In 2003, the Canadian Institute of Actuaries established a task force that reviewed Canadian pension division law and recommended model legislation, urging Canadian jurisdictions to adopt a uniform approach. In 2003, Alberta Finance reviewed the operation of the pension division legislation that had been enacted in 2000. Many jurisdictions (most notably, Saskatchewan) have recently made substantial changes to their pension legislation that affects matrimonial disputes (from extending the basic rules to include common law partners to fundamentally revising when and how benefits can be accessed). The Ontario bar is also deeply involved in developing recommendations to government for the implementation of modern pension division legislation. The latest effort is taking place in British Columbia where the province is currently reviewing its Family Relations Act.

Some History About Family Law

Until the early 1970s, spouses divided their property according to legal ownership when a marriage ended. However, several high profile cases highlighted the unfairness of the law. Possibly the most famous was the Supreme Court of Canada decision in Murdoch v. Murdoch. The Murdochs had, over the years, acquired substantial ranch holdings, all placed in the husbandʼs name. The wife was active in all parts of running the ranch, as well as raising the children and looking after the home. Even so, the SCC held that the wife had no interest at all in the property the parties had acquired through their mutual efforts.

The unfairness of such a result was widely recognized and led, in the late 1970s, to Canadian jurisdictions enacting legislation giving courts power to divide matrimonial property, including pensions. The legislation, however, typically failed to say how pensions should be divided.

The initial methods adopted were ʻjudge made,ʼ the member would pay the spouse compensation, or give another asset, in exchange for the pension interest.

Slightly more complicated was requiring the member to pay part of each pension payment to the former spouse once the pension started.

Neither of these methods of pension division involved the plan.

By the early 1980s, however, it was recognized that some plan involvement was necessary to achieve fair results and Canadian jurisdictions began enacting pension division legislation that provided, in way or another, for one spouse to be able to claim directly an interest in pension benefits owned by the other.

B.C. rethinks pension division

Methods Of Pension Division

Most Canadian pension division schemes are similar in the way they treat an ʻun-maturedʼ Defined Contribution pension plan and all matured pensions.

The spouse receives a share of an ʻun-maturedʼ DC plan immediately, by a transfer to a prescribed pension vehicle, such as an RRSP, based on the current value of the pension.

For a matured pension, most jurisdictions provide that the spouse receives a share of the income stream. The administrator makes separate withholdings and cuts two cheques, one for the member and one for the spouse. Quebec, in contrast, provides that the spouseʼs share must be satisfied by a lump sum transfer of the commuted value.

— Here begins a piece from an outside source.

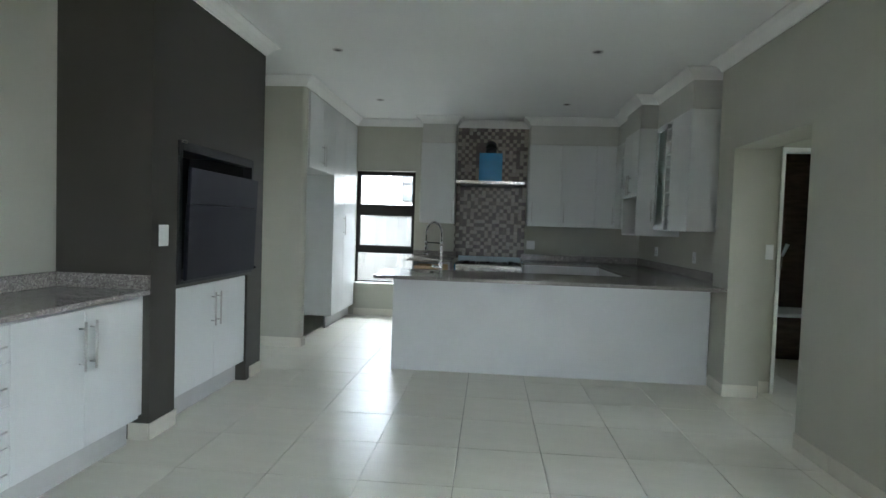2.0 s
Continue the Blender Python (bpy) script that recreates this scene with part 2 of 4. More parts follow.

Where Canadian pension division legislation departs most markedly, however, is in the treatment of ʻun-maturedʼ Defined Benefit pension plans. Here the two main methods of pension division are the Immediate Settlement Method (ISM) and the Deferred Settlement Method (DSM). These are quite different in approach and philosophy.

Both methods usually determine the spouseʼs share by a formula – typically 50 per cent of A/B (where ʻAʼ is pensionable service that accrued during the relationship and ʻBʼ is all pensionable service that accrues up to the date the pension is divided.

Just as with un-matured DC plans, the ISM provides that the commuted value of the spouseʼs share in a DB plan is transferred from the plan immediately (to, for example, an RRSP). The pension is valued as of separation, assuming that the member terminated employment on that date and will retire at the normal retirement age (usually 65). If the benefits are vested, the transferred funds are locked-in.